Uniformly, André Breton in the more niche Surrealist Manifesto (1924), references a similar “cage from which release is becoming increasingly difficult”. Though the conflict of his manifesto, crafted amidst the epistemological uncertainty of World War II, polarises schools of thought as opposed to political ideologies, the method of persuasion is analogous. We see a composer constructing for their reader a world beyond the manifesto’s pages where individuals are motivated to reorient themselves within society. “Let yourself be led. Events will not tolerate deferment. You have no name. Everything is inestimably easy”.
Paradoxically however, Breton’s call to action is the encouragement of inaction. He posits us, through inclusive second person, within a mindscape unencumbered by rationale, empowering readers to relinquish “impoverished and sterile” thought processes and in turn dismantle the oppressive backbone of modern society. Once again, an adversary is established and the pathway to self-liberation paved.
In this sense, manifestos purposefully rally audiences to take action in materialising their delineated utopias.
2. A Repository of Values
Through their extrapolation of paradigms and values, manifestos also provide a unique opportunity to immerse within their contextual zeitgeist. In their rendering of ‘utopian’ apotheoses, we can perceive what societies throughout history anticipated for their future, and muse, sometimes humorously, on the accuracy of these prognostications.
The Futurist Manifesto (1909) by Filippo Tommaso Marinetti proselytised new aesthetics that would reform historical narratives and modes of expression, critiquing culture as a “cemetery of historical fossils”. “…Factories suspended from clouds by threads of smoke;…gliding flights of aeroplanes whose propeller resembles the flapping of flags and applause of enthusiastic crowds”. Through this accumulative industrial imagery Marinetti provokes a rupture in Italy’s historical trajectory, consequently revealing a radical contextual favour for machinery, speed and warfare. The manifesto therefore reproduces values of a society chasmed by traditional and technological beauty ideals.
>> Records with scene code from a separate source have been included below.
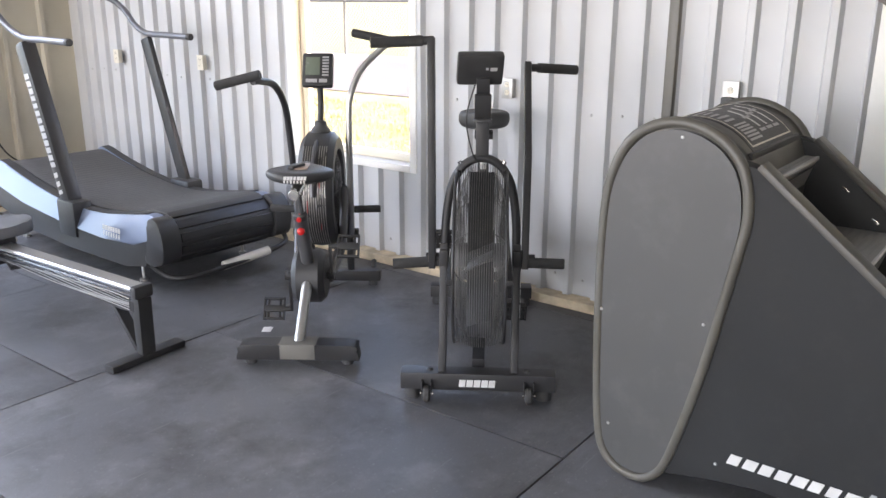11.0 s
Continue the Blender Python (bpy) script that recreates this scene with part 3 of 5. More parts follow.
# chain-link fence beyond the road
fence = thing("chain_link_fence", base=(18.6, 5, -0.16), label="galvanised chain-link fence along the far side of the road", category="fence")
for i in range(12):
    part("post", rod((18.6, -22 + i * 6.0 + 1.6, -0.16), (18.6, -22 + i * 6.0 + 1.6, 1.52), 0.045), M["fence"], fence)
part("top_rail", rod((18.6, -24, 1.47), (18.6, 50, 1.47), 0.034, seg=8), M["fence"], fence)
bm = bmesh.new()
step = 0.13
verts, faces = [], []
for s in (1, -1):
    for i in range(560):
        y = -24 + i * step
        za, zb, w = -0.12, 1.46, 0.0085
        dy = s * (zb - za)
        n = len(verts)
        verts += [(18.6, y - w, za), (18.6, y + w, za), (18.6, y + w + dy, zb), (18.6, y - w + dy, zb)]
        faces.append((n, n + 1, n + 2, n + 3))
me = bpy.data.meshes.new("mesh_wires")
me.from_pydata([(x - 18.6, y - 5, z + 0.16) for x, y, z in verts], [], faces)
me.materials.append(M["fence"])
wires = new("mesh_wires", me)
wires.parent = fence
tagged(wires, kind="stuff")

# tan board post outside the south window
post = thing("board_post", base=(3.42, 1.70, -0.16), label="tan weathered timber post standing outside the window", category="post")
zc = -0.16
rnd = random.Random(9)
while zc < 1.5:
    hgt = 0.05 + rnd.random() * 0.06
    dx = (rnd.random() - 0.5) * 0.006
    part("board", box((3.36 + dx, 1.585 + dx, zc), (3.46 + dx, 1.80 + dx, min(zc + hgt, 1.54)), 0.003, seg=1), M["wood_post"], post)
    zc += hgt + 0.0006


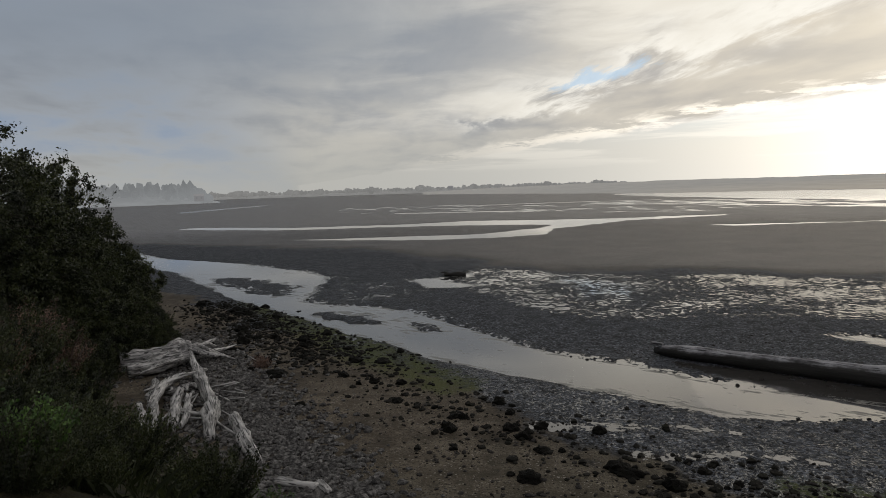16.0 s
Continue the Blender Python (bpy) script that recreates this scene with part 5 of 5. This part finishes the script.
copy_thing(bramble, pose(-8.2, -3.6, height_at(-8.2, -3.6), 0, 0, 200) @ Matrix.Scale(1.1, 4))
copy_thing(bramble, pose(-6.9, -2.1, height_at(-6.9, -2.1), 0, 0, 320) @ Matrix.Scale(0.9, 4))
copy_thing(bramble, pose(-10.6, -3.4, height_at(-10.6, -3.4), 0, 0, 80) @ Matrix.Scale(0.8, 4))

tuft = stem_shrub(-26.6, -1.4, 0.55, 0.35, "dry orange-brown grass tuft on the stony beach", 68, RUSSET, 40, 40, 0.09, 0.12)
sprig = stem_shrub(-13.6, -0.4, 0.7, 0.45, "small dark weed sprig at the beach edge", 69, BRAMBLE, 26, 40, 0.06, 0.35)
for x, y, s in ((-14.4, -1.2, 0.9), (-12.6, 1.0, 0.8), (-13.0, 0.2, 0.6), (-20.3, -4.6, 0.9)):
    copy_thing(sprig, pose(x, y, height_at(x, y) - 0.03, 0, 0, 130 * s) @ Matrix.Scale(s, 4))

# rough grass over the bluff
g = np.random.default_rng(71)
p = np.stack([g.uniform(-40, 14, 60000), g.uniform(-18, 14, 60000)], 1)
d = land_side(p[:, 0], p[:, 1])
r = np.hypot(p[:, 0], p[:, 1])
p = p[(d > 0.1) & (d < 7.5) & (r > 7.5)][:26000]
tall = g.uniform(0.12, 0.40, len(p))
z = ground_height(p[:, 0], p[:, 1])
a = g.uniform(0, 6.28, len(p))
lean = g.normal(size=(len(p), 2)) * 0.2
wide = np.stack([np.cos(a), np.sin(a)], 1) * 0.006
root = np.concatenate([p, z[:, None] - 0.02], 1)
v = np.stack([root + np.pad(wide, ((0, 0), (0, 1))), root - np.pad(wide, ((0, 0), (0, 1))), root + np.stack([lean[:, 0] * 0.4, lean[:, 1] * 0.4, tall * 0.6], 1), root + np.stack([lean[:, 0], lean[:, 1], tall], 1)], 1)
k = np.arange(len(p))[:, None] * 4
tagged(new("bluff_grass", mesh_from("bluff_grass", v.reshape(-1, 3), np.concatenate([k + [0, 1, 2], k + [1, 3, 2]]), BLADES)), "rough dark grass covering the bluff", "grass", kind="stuff")
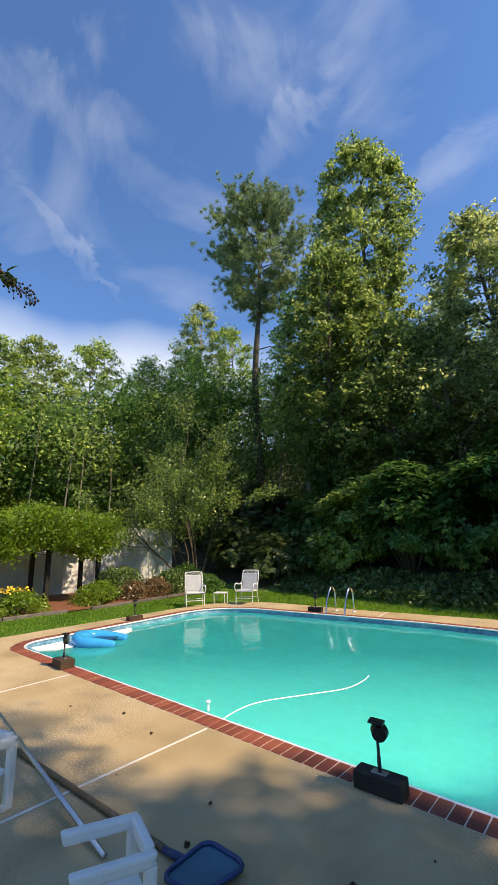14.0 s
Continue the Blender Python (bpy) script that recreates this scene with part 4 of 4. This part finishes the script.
def umbrella():
    u = thing("patio_umbrella", "violet canvas patio umbrella, paled as if sunlit, standing on the lawn", "umbrella", at=(5.36, 3.0, height(5.36, 3.0)))
    n, r, z = 8, 1.3, 2.90
    bm = bmesh.new()
    top = bm.verts.new((0, 0, z + 0.42))
    ring = [bm.verts.new((r * math.cos(2 * math.pi * k / n + 0.18), r * math.sin(2 * math.pi * k / n + 0.18), z)) for k in range(n)]
    low = [bm.verts.new((v.co.x * 1.005, v.co.y * 1.005, z - 0.06)) for v in ring]
    for k in range(n):
        bm.faces.new((top, ring[k - 1], ring[k]))
        bm.faces.new((ring[k - 1], low[k - 1], low[k], ring[k]))
    bmesh.ops.solidify(bm, geom=bm.faces[:], thickness=0.006)
    bmesh.ops.rotate(bm, cent=(0, 0, z + 0.42), matrix=Matrix.Rotation(radians(9), 3, "X"), verts=bm.verts[:])
    part("canopy", bm, M_PURPLE, u)
    part("pole", tube(bmesh.new(), [(0, 0, 0.05), (0, 0, z + 0.45)], 0.022, 8), M_POLE, u, smooth=True)
    part("base", disc(bmesh.new(), 0.26, 0.2, 0.1, (0, 0, 0.06)), M_STONE, u, smooth=True)
    for k in range(n):
        a = 2 * math.pi * k / n + 0.18
        part("rib", tube(bmesh.new(), [(0, 0, z + 0.36), (r * 0.98 * math.cos(a), r * 0.98 * math.sin(a), z - 0.02)], 0.009, 5), M_POLE, u)


umbrella()


# ---- pool furniture ----
def handrail(x, y, lab):
    r = thing("pool_handrail", lab, "handrail", "step handrails", at=(x, y, 0))
    pts = arc([(0, 0, 0.0), (0, 0, 0.22), (0.0, 0, 0.34), (0.08, 0, 0.45), (0.46, 0, 0.72), (0.6, 0, 0.765), (0.7, 0, 0.70), (0.735, 0, 0.55), (0.74, 0, 0.3), (0.74, 0, 0.0)], 6)
    part("rail", tube(bmesh.new(), pts, 0.0245, 12), M_STEEL, r, smooth=True)
    for dx in (0, 0.74):
        part("base_plate", disc(bmesh.new(), 0.06, 0.045, 0.022, (dx, 0, 0.014)), M_LIP, r, "white escutcheon", True)


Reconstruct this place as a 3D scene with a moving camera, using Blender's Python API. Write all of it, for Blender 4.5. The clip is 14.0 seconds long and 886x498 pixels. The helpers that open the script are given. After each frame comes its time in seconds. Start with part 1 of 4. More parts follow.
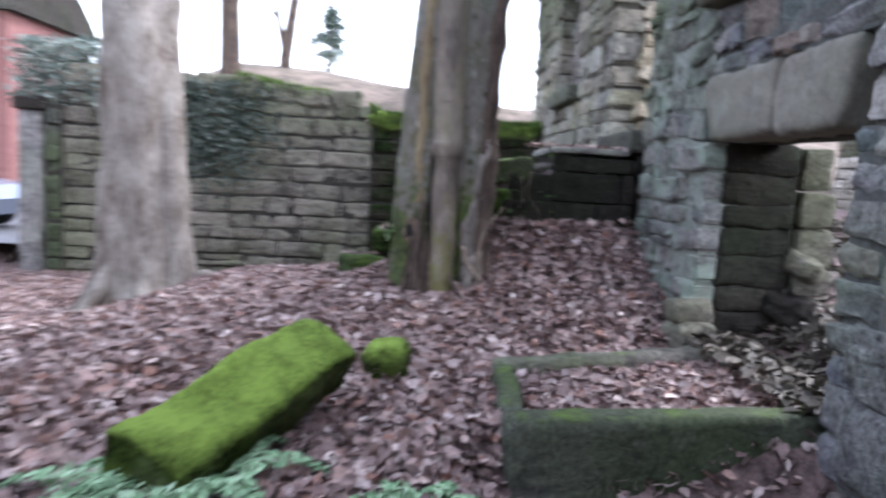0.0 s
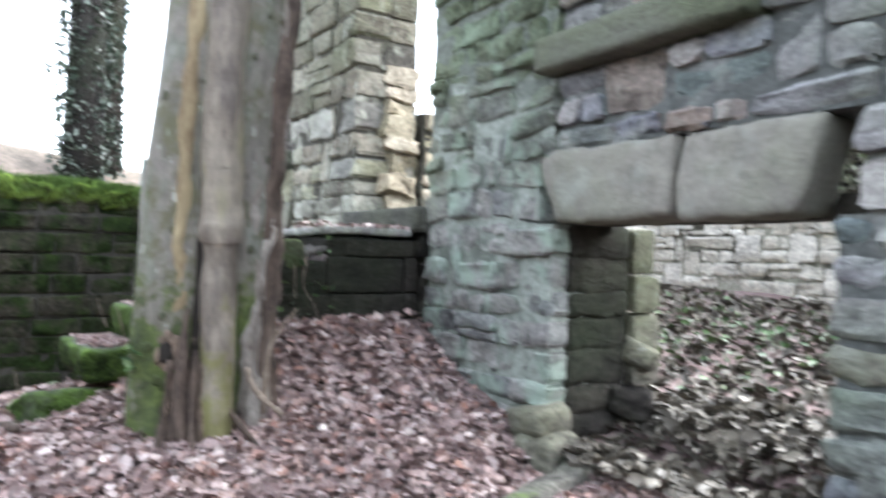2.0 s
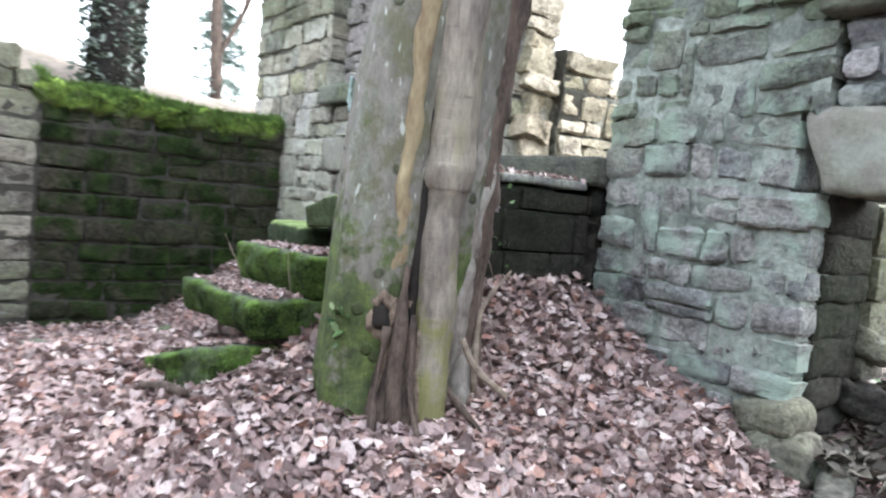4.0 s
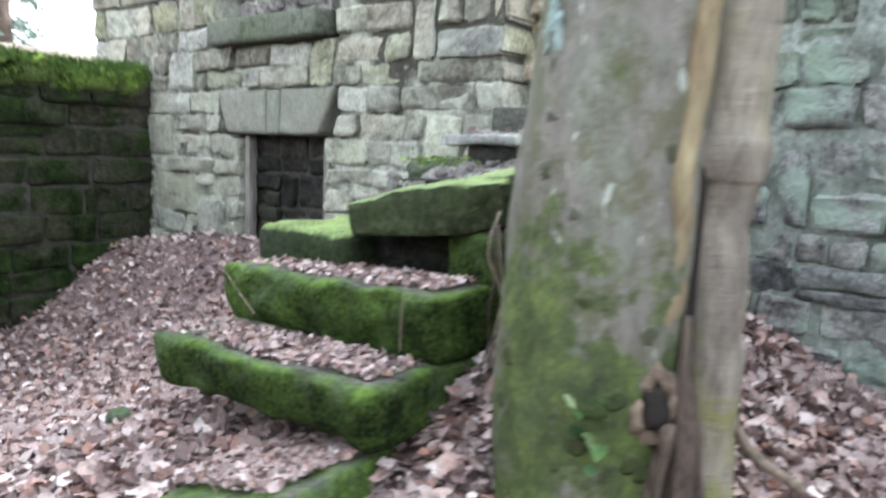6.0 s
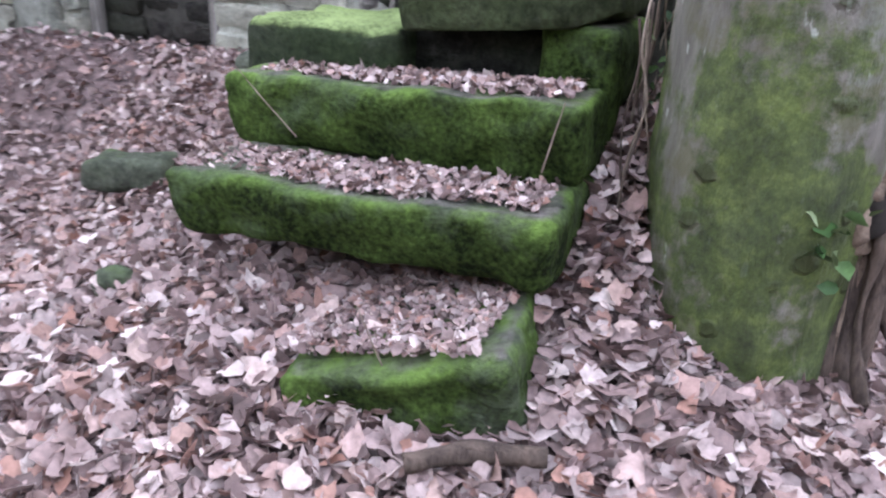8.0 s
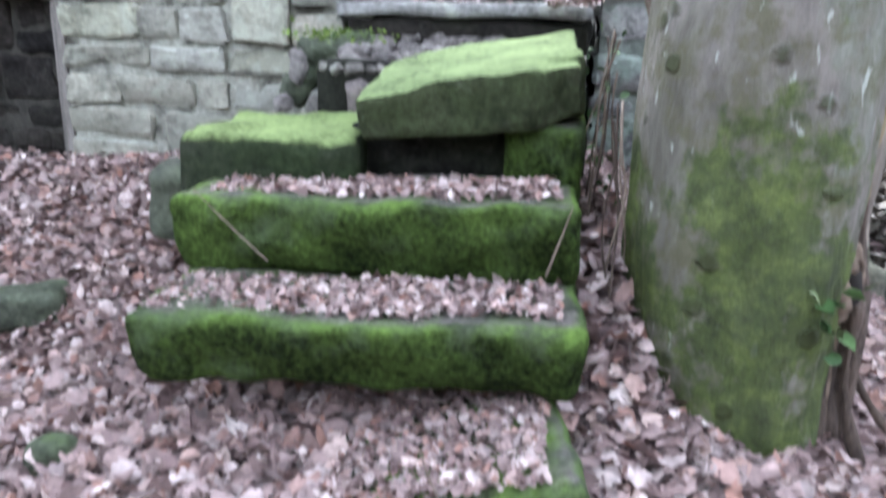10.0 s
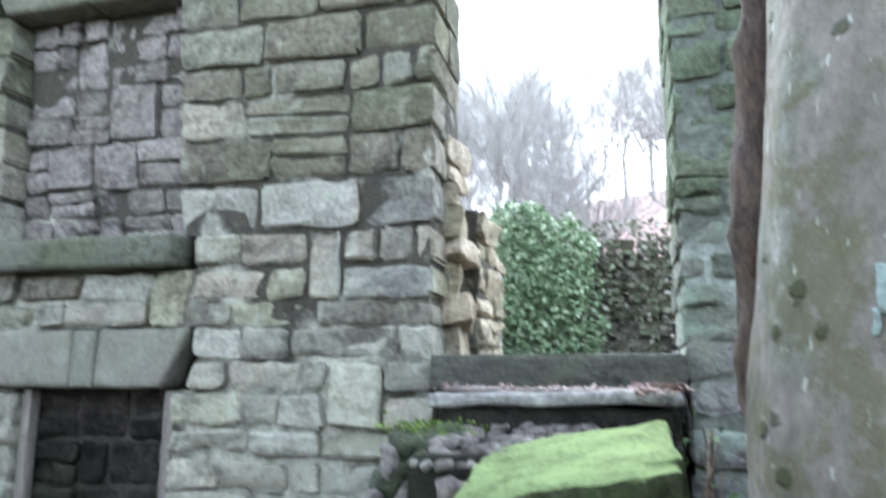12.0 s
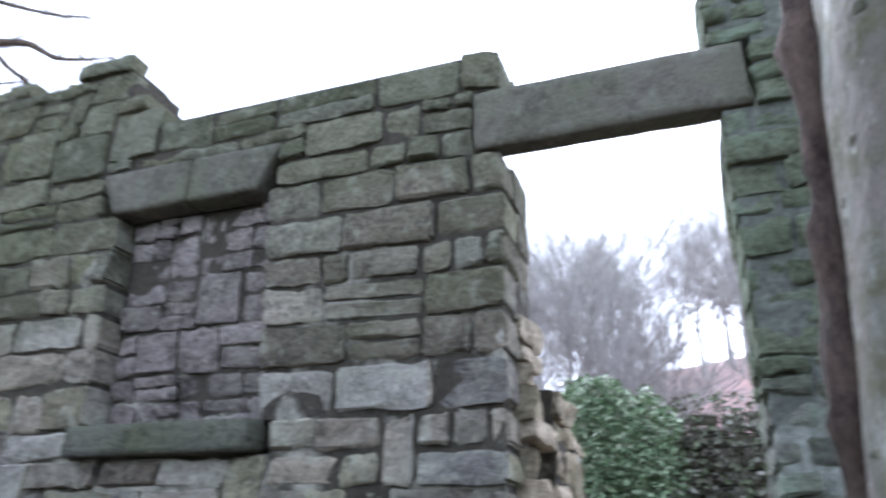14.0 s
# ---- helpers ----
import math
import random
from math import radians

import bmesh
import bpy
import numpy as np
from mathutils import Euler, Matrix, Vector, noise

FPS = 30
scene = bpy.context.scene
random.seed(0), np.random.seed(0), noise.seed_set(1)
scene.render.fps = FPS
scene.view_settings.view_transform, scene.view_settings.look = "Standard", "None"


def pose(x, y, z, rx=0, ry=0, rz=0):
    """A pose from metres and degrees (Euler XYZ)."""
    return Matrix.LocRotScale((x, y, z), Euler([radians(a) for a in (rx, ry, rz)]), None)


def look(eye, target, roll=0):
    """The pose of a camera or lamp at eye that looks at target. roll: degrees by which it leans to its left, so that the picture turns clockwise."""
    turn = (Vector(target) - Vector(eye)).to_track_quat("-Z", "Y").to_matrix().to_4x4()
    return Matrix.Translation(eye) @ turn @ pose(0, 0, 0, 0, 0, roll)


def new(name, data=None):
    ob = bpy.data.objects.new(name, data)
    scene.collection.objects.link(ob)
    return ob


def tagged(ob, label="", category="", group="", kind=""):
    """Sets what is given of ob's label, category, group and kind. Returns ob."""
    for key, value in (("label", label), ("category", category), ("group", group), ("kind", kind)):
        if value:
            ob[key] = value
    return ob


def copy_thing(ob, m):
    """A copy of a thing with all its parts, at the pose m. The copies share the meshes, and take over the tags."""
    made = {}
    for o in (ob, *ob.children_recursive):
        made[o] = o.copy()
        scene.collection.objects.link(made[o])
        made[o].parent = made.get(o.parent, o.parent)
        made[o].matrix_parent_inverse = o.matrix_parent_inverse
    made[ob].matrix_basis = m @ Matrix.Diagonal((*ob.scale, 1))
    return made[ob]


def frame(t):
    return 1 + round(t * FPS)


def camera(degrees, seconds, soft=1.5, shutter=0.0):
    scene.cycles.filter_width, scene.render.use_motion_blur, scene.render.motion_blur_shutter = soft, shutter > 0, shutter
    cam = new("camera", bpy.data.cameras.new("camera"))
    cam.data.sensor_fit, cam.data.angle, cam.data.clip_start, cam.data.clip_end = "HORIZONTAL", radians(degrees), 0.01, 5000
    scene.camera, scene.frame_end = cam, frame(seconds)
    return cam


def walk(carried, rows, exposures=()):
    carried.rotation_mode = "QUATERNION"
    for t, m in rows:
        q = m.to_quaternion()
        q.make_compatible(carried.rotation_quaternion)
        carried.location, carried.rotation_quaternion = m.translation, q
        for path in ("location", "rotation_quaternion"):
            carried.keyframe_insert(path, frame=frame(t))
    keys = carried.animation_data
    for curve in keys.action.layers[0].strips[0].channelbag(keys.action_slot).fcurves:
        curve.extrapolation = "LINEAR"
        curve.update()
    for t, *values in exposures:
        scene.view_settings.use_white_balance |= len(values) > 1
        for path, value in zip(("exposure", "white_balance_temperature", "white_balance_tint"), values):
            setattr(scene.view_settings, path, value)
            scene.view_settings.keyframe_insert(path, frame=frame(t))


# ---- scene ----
cam = camera(63.9, 14.0, soft=2.2, shutter=0.7)
PATH = [
    (0, (7.254, -1.784, 1.108), (5.266, -1.732, 0.894), 3.1),
    (0.5, (6.767, -1.915, 1.088), (4.825, -1.48, 0.883), 3.1),
    (1, (6.403, -2.108, 1.088), (4.579, -1.296, 0.963), 2.7),
    (1.5, (6.041, -2.429, 1.191), (4.387, -1.306, 1.11), 0.9),
    (2, (5.738, -2.674, 1.204), (4.048, -1.604, 1.219), 1.6),
    (2.5, (5.485, -2.952, 1.214), (3.682, -2.088, 1.198), 2.3),
    (2.7, (5.353, -3.096, 1.18), (3.537, -2.26, 1.132), 3.5),
    (4.8, (3.674, -3.459, 1.229), (2.228, -2.087, 1.061), 2.0),
    (5, (3.425, -3.45, 1.257), (2.009, -2.047, 1.09), 0.3),
    (5.5, (2.997, -3.497, 1.237), (1.637, -2.04, 1.071), 1.8),
    (6, (2.546, -3.57, 1.268), (1.281, -2.044, 0.999), 2.5),
    (6.5, (2.152, -3.73, 1.188), (1.037, -2.136, 0.723), 3.4),
    (7, (1.917, -3.743, 1.253), (0.935, -2.18, 0.481), 2.1),
    (9.5, (1.062, -3.802, 1.054), (0.827, -1.935, 0.377), 3.2),
    (10, (1.019, -3.778, 1.249), (0.792, -1.877, 0.669), 2.4),
    (10.5, (1.032, -3.765, 1.283), (0.739, -1.816, 0.946), 2.2),
    (11, (1.024, -3.745, 1.341), (0.669, -1.779, 1.261), 1.3),
    (11.5, (1.021, -3.741, 1.379), (0.615, -1.789, 1.538), 1.0),
    (12, (1.002, -3.76, 1.432), (0.517, -1.852, 1.787), 0.3),
    (12.5, (0.975, -3.786, 1.468), (0.36, -1.953, 1.98), -0.2),
    (13, (0.974, -3.791, 1.495), (0.214, -2.066, 2.162), 0.2),
    (13.5, (0.978, -3.796, 1.49), (0.191, -2.137, 2.284), 0.9),
    (14, (0.985, -3.805, 1.484), (0.357, -2.087, 2.292), 1.0),
]
walk(cam, [(t, look(eye, target, roll)) for t, eye, target, roll in PATH],
     exposures=[(0.0, 2.75, 5800, 16), (0.5, 3.08, 5800, 15), (1.5, 3.5, 6050, 8), (5.0, 3.65, 6150, 7), (6.0, 3.62, 6150, 5), (7.0, 3.5, 6050, 15), (9.5, 3.5, 5850, 18), (10.0, 3.6, 5800, 11), (11.0, 3.78, 5650, 4), (11.5, 3.7, 5750, 4), (12.5, 3.12, 5650, 5), (13.5, 2.8, 5600, 10), (14.0, 2.58, 5650, 14)])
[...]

Similarly, Hugo Ball’s Dada Manifesto (1916) emerged as an absurdist response to World War II’s brutality, unveiling a collective desire to destroy “hoaxes of reason” and discover “unreasoned order” by expunging art and language of its utilitarian purpose. “How does one achieve eternal bliss? By saying dada….How can one get rid of everything moralistic, europeanised, enervated? By saying dada.” Ball proposes, through his repeated hypophoras, an appreciation of authenticity in a society disillusioned by unquestioning conformity to nationalist thought. Hence, the Dada Manifesto accentuates the ontological value of individual feeling and creative output in a milieu permeated by nihilism.
Thus, manifestos behave, both directly and implicitly, as repositories of sociocultural values.
3. An Unexpected Source of Introspection
However, above all manifestos are testament to human’s intrinsic propensity to challenge the status quo, and the ongoing ability of literature to act as a panacea for human dissatisfaction.
Valerie Solanas’ SCUM Manifesto (1967), frequently regarded as satire, symbolises on a profound level innate determination to rebel against suppressive social echelons. While seemingly absurd, Solanas’ statements build toward a particular motive: shocking men and women alike out of complacency within society’s sexism. “Women, in other words, don’t have penis envy; men have pussy envy”. In spite of its radicality, the manifesto’s obscene qualities are systematically exploited to appeal to emotions, credibility, and logic, revealing disempowerment and injustice toward women. While the text has been criticised for a lack of “eloquence and propriety” in actuality it speaks volumes about the difficulty of ascertaining identity when hindered by social barriers to expression and power. Therefore, Solana symbolises a universal refusal to conform to preconstructed social roles, and a desire to rebel against tenets stifling our potential.
Finally, to circle back to our predecessor, the Communist Manifesto similarly strives to upraise the will of a collective. “…We find almost everywhere a complicated arrangement of society into various orders, a manifold gradation of social rank. In ancient Rome: patricians…slaves; in the Middle Ages: feudal lords…serfs; in all these classes, again, subordinate gradations”. Through accumulation Marx and Engel highlight an organic codification of society into strict social stratum, but they also underline the fragility of this framework, asserting it can be broken where a collective hunger for change is strong enough. In comparing these works, despite diverging allegories there is a common undercurrent: protestation against social hierarchies. Perhaps Marx and Engel’s conclusion that “the history of all hitherto existing society is the history of class struggles” therefore stands; where there is a stratified society, there is an ensuing will for self-determination.
We can see, manifestos demonstrate a discontent with the organisation of a society, and reveal our instinctive human endeavour to retrieve self-expression and independence where they have been overpowered.
The manifesto is a genre of paradox. It is both the oxygen that fuels history’s blaze, and the blanket that smothers its trail. A manifesto’s discourse announces and produces a rupture in history’s continuum, guided by belief in the future and an impossibility to return to the past.
Where we sit amidst the flames, in the transient placidity of the present, we can observe these works from a place of autonomy. While the unequivocal purpose of these texts is to elicit action, whether we choose to ‘do something’ or not is conditional upon our belief in the manifesto’s persuasion.
Contrastingly however, the values and human truths ingrained within manifestos are inescapable. And thus, manifestos do more than elicit action: they possess an underlying didactic purpose educating on a human experience both fractured by differences yet unified by a pursuit to ‘better’ our reality.